There has never been a documented bison-to-cattle transmission of brucellosis, but ranchers say the state was running that risk by allowing bison to linger outside the park’s western boundary as cattle are set to return to the area within the next several days.

“They have to be hazed back in, captured or shot,” said Errol Rice with the Montana Stockgrowers Association. “Now’s the time to be extremely cautious, not more tolerant of bison in Montana.”

For the last three years, state officials have allowed bison to linger outside the park past a May 15 deadline outlined in the 2000 federal-state agreement.

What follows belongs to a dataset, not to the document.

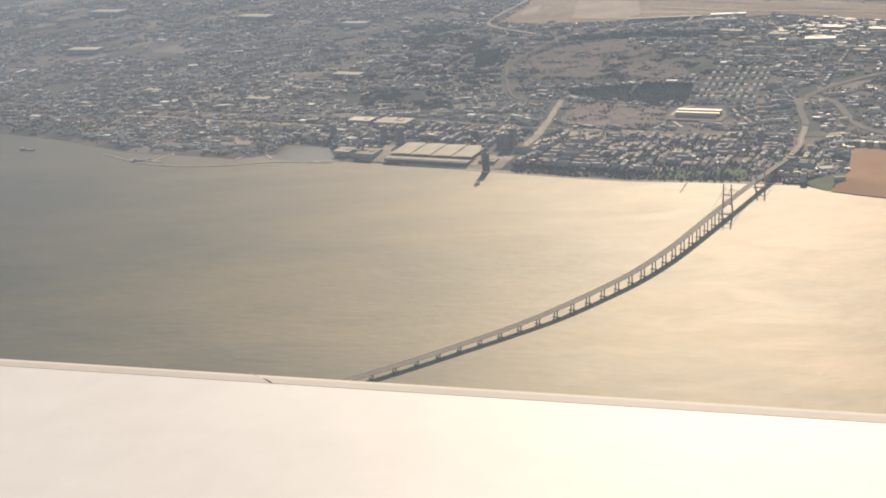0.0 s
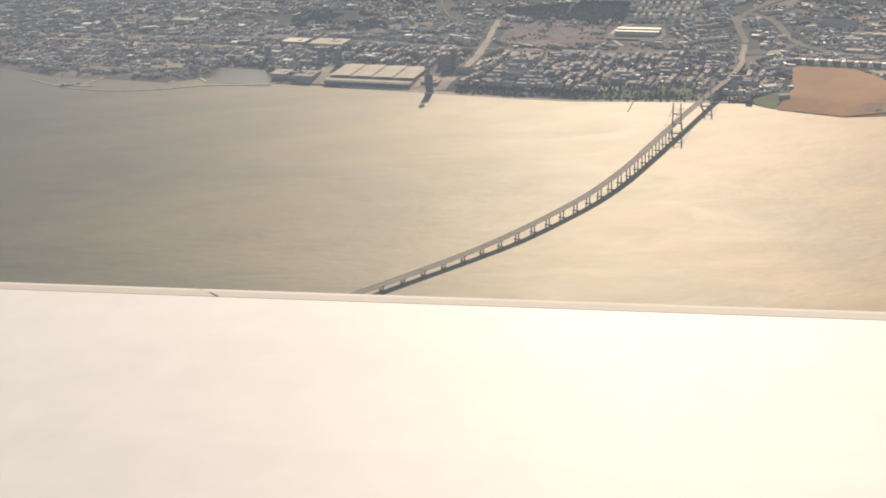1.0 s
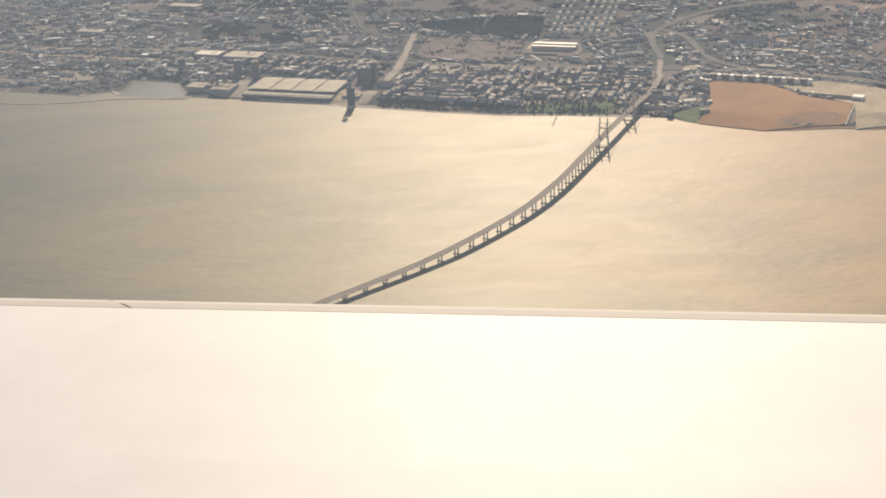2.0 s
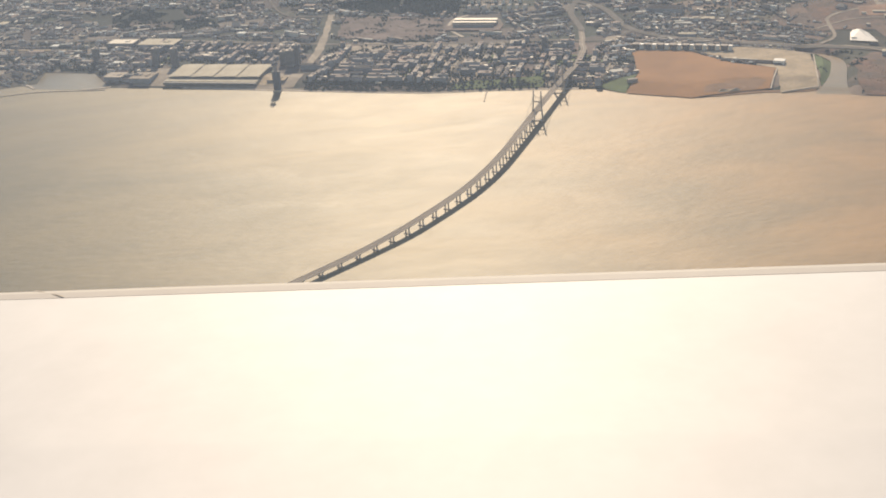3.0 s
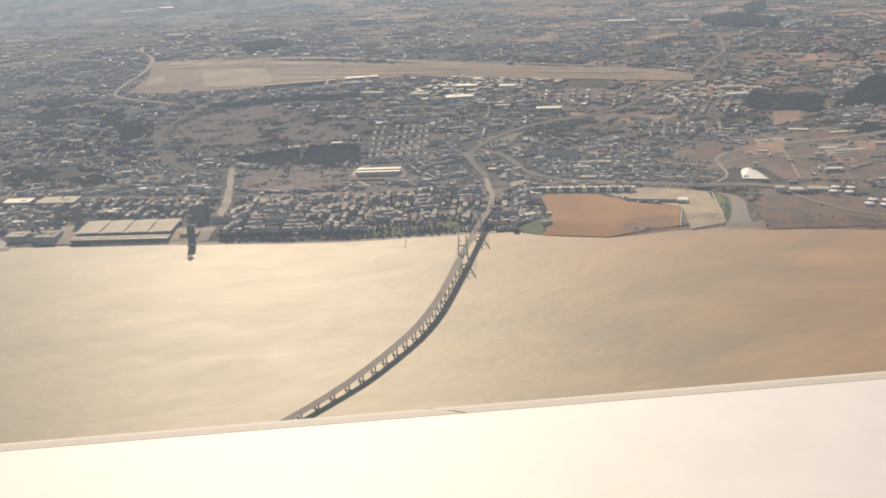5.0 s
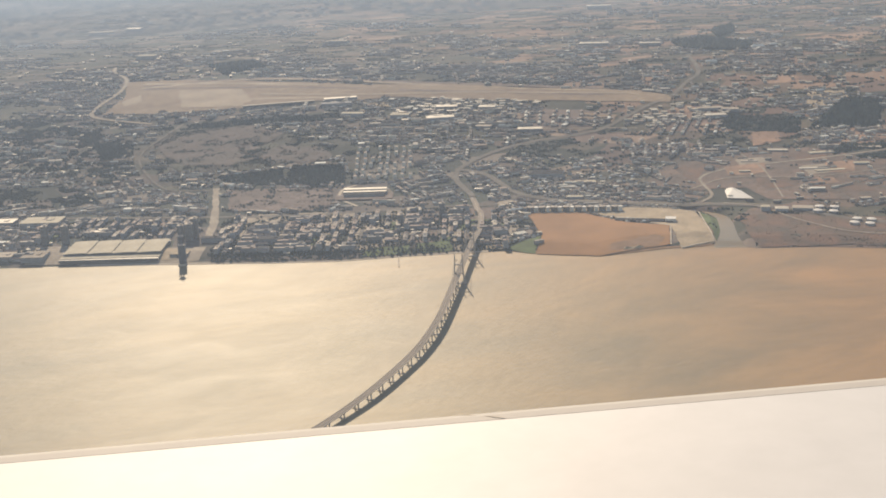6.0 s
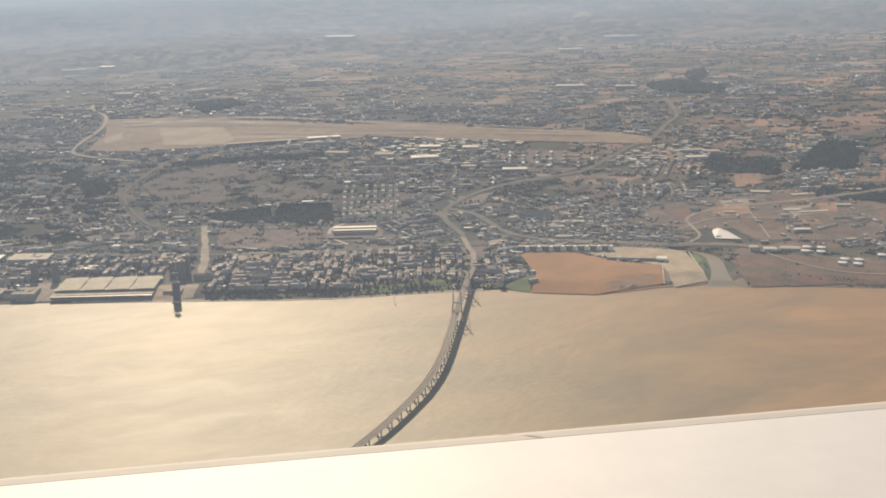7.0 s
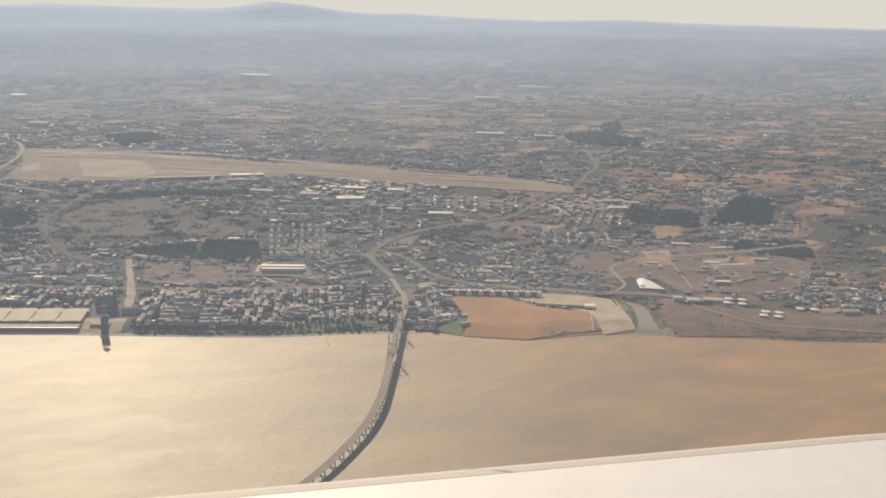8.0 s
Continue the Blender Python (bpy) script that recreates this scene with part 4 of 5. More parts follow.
def storage_tank(x, y, r=3.2):
    s = thing("storage_tank", "squat white cylindrical storage tank", "tank", "white storage tanks beyond the stream")
    s.matrix_basis = pose(x, y, height(x, y))
    g = Geo()
    g.tube((0, 0, -0.3), (0, 0, 2.0), r, r, 18)
    part("shell", g, M_WALL, s)
    g = Geo()
    g.tube((0, 0, 2.0), (0, 0, 2.45), r + 0.05, 0.5, 18)
    part("lid", g, M_TANK, s, "white conical lid")


for x, y in ((436, -84), (444, -90), (428, -92), (436, -99), (436, -123), (443, -129), (428, -130), (435, -137), (466, -126), (474, -132)):
    storage_tank(x, y)

hall = thing("market_hall", "wide market hall under a dark blue-grey sheet roof", "hall")
hall.matrix_basis = pose(308, 90, height(308, 90), 0, 0, -29)
g = Geo()
g.box(0, 0, -1, 27, 14, 4)
part("wall", g, M_WALL, hall)
g = Geo()
g.gable(0, 0, 3, 27, 14, 1.6)
part("roof", g, M_SHEET, hall)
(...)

On Wednesday, the stockgrowers group and two ranchers went to court in Helena to compel the Department of Livestock to comply with the agreement – just hours before the state said between 85 and 100 of the animals would be pushed back into the park from 700 acres owned by the Galanis family.

Despite the state’s later pledge to act, Rice said his group would continue to press its case in court to make sure Montana abides by the agreement in future years.

A brucellosis outbreak last year near Bridger, Mont. – an occurrence linked to elk, not bison – put the state on the verge of losing its federal disease-free status. If another outbreak occurs before July 2009, ranchers statewide would face a costly vaccination and testing program.

Department of Livestock spokesman Steve Merritt said his agency had delayed action on the bison herd until it could talk with the Galanis family on Wednesday. In the interim, Merritt said the state had concentrated on removing bison from other areas outside the park.

“They will be removed, and they will be removed shortly,” Merritt said. “We have authority to go on private land to do it, but we wanted to work things through.”

An attorney who participated in Wednesday’s meeting said the Galanis family continued to oppose the hazing or removal of bison from their property. But the attorney, Tim Preso with the group Earthjustice, said he was not aware of any plans by the family to try to stop the hazing.